Marcus Aurelius: Ode to the Chopper Pilots

Cultural Intelligence, Ethics, Military

 

Marcus Aurelius
Marcus Aurelius

For those who have not seen.   Most of us have significant experience with the Huey.  In my case, my takeoffs exceed by a considerable number my landings in the airframe.  Some of us know Ranger Nightengale personally.  Some of us have been involved in emergency landings or other aircraft mishaps.  Some of us owe something, perhaps a lot, to a pilot or aircrew.

The Sound that Binds

by Keith Nightingale

SWJ Blog Post | October 5, 2012 – 8:12pm

              Unique to all that served in Vietnam is the UH1H helicopter.  It was both devil and angel and it served as both extremely well.  Whether a LRRP, US or RVN soldier or civilian, whether, NVA, VC, Allied or civilian, it provided a sound and sense that lives with us all today.  It is the one sound that immediately clears the clouds of time and freshens the forgotten images within our mind.  It will be the sound track of our last moments on earth.  It was a simple machine-a single engine, a single blade and four man crew-yet like the Model T, it transformed us all and performed tasks the engineers and designers never imagined.  For soldiers, it was the worst and best of friends but it was the one binding material in a tapestry of a war of many pieces.

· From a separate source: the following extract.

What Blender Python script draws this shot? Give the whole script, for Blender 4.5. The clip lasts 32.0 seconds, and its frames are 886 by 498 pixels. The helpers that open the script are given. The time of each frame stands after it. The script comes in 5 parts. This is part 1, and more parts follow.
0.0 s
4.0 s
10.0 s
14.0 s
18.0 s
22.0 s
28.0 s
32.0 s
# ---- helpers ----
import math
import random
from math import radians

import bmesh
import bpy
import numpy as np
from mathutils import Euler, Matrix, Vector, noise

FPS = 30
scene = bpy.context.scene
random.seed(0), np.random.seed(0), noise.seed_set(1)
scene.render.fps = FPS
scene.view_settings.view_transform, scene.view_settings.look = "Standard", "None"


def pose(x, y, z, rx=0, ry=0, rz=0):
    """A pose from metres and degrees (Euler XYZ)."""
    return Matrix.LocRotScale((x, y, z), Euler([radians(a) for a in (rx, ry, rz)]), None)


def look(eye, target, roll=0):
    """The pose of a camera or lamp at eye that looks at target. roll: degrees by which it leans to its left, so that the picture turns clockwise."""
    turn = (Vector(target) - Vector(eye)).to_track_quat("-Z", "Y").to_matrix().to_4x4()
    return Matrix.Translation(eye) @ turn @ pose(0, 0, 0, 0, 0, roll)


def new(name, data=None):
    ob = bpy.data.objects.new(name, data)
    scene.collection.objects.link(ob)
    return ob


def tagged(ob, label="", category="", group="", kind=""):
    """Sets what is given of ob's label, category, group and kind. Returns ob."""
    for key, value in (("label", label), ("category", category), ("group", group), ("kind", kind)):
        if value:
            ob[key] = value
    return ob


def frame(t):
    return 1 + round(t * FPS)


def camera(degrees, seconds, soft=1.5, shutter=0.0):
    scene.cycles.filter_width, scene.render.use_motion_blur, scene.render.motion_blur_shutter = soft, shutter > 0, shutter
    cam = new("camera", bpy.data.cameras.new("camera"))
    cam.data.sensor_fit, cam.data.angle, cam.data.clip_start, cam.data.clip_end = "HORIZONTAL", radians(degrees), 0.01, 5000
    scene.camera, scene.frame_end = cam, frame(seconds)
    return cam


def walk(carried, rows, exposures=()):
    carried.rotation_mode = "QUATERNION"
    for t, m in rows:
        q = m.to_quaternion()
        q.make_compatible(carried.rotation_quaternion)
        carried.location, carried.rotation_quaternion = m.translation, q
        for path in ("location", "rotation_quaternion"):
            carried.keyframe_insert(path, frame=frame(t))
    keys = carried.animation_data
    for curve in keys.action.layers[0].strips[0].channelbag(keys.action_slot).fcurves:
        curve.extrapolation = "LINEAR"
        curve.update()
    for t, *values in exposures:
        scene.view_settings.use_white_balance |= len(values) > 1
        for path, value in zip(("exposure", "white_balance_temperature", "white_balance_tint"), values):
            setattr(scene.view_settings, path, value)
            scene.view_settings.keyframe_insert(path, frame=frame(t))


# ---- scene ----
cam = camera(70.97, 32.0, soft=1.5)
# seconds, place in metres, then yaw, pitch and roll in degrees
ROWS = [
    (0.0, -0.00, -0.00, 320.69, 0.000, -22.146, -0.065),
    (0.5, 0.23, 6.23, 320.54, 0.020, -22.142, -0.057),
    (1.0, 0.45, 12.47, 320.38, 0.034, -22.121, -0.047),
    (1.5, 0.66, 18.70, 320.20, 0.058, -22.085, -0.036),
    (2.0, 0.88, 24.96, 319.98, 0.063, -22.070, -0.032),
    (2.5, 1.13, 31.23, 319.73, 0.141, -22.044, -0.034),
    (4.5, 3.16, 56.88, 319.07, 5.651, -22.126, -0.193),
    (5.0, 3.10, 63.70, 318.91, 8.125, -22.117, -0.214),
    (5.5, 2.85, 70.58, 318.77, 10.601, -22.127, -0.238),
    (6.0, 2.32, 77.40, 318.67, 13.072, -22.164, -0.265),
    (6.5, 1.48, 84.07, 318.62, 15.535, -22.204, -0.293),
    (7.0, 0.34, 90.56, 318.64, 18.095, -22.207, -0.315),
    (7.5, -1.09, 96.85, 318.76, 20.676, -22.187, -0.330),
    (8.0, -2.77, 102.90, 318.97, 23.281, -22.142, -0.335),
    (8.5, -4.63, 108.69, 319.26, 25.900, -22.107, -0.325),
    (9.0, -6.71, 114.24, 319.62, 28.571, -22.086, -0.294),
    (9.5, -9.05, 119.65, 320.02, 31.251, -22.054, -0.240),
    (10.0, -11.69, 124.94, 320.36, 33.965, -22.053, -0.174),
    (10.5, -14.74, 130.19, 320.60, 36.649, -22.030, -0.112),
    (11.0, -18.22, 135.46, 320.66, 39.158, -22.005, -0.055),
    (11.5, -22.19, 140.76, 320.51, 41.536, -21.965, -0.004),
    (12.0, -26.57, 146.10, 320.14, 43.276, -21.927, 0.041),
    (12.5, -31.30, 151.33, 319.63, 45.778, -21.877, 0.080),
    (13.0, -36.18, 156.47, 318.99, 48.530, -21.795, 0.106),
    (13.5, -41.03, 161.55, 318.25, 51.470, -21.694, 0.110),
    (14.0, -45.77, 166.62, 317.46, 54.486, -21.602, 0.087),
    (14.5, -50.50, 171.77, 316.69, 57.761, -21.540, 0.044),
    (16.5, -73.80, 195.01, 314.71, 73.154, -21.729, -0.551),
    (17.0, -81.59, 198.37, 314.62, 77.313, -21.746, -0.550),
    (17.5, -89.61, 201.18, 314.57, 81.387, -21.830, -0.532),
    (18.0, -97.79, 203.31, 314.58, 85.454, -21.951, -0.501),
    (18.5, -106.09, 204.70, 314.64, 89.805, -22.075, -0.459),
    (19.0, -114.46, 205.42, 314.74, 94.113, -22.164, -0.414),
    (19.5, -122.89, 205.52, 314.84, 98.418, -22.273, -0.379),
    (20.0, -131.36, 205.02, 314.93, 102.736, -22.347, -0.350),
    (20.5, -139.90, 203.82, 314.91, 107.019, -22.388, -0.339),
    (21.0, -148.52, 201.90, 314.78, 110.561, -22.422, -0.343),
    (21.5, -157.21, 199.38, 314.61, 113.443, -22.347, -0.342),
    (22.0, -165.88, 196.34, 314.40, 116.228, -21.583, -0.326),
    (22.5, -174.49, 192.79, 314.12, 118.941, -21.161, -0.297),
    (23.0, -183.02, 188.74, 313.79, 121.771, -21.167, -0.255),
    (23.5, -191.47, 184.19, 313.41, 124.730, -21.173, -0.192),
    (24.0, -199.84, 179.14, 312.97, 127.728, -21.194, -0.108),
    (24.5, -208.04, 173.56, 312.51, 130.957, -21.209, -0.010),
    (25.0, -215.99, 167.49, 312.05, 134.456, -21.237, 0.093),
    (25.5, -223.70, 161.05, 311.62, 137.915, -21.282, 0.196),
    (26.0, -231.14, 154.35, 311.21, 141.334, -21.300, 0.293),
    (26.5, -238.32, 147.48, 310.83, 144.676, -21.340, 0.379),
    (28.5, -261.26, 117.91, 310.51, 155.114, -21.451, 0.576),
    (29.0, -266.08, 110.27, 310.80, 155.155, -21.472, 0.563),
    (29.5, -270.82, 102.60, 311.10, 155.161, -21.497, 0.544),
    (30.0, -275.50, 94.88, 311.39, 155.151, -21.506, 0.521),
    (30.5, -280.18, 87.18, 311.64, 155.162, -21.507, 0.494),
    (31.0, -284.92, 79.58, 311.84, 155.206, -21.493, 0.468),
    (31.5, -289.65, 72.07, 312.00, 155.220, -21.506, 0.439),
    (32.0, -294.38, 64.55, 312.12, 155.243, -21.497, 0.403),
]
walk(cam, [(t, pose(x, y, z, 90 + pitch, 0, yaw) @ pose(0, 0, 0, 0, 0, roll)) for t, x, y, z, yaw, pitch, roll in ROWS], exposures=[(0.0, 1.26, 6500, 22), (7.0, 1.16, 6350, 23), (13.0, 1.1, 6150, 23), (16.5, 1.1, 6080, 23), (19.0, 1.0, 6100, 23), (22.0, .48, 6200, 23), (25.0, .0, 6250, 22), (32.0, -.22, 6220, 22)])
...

The smell was always hot, filled with diesel fumes, sharp drafts accentuated by gritty sand, laterite and anxious vibrations.  It always held the spell of the unknown and the anxiety of learning what was next and what might be.  It was an unavoidable magnet for the heavily laden soldier who donkey-trotted to its squat shaking shape through the haze and blast of dirt, stepped on the OD skid, turned and dropped his ruck on the cool aluminum deck.  Reaching inside with his rifle or machine gun, a soldier would grasp a floor ring with a finger as an extra precaution of physics for those moments when the now airborne bird would break into a sharp turn revealing all ground or all sky to the helpless riders all very mindful of the impeding weight on their backs.  The relentless weight of the ruck combined with the stress of varying motion caused fingers and floor rings to bind almost as one.  Constant was the vibration, smell of hydraulic fluid, flashes of visionary images and the occasional burst of a ground-fed odor-rotting fish, dank swampy heat, cordite or simply the continuous sinuous currents of Vietnam’s weather-cold and driven mist in the Northern monsoon or the wall of heated humidity in the southern dry season.  Blotting it out and shading the effect was the constant sound of the single rotating blade as it ate a piece of the air, struggling to overcome the momentary physics of the weather.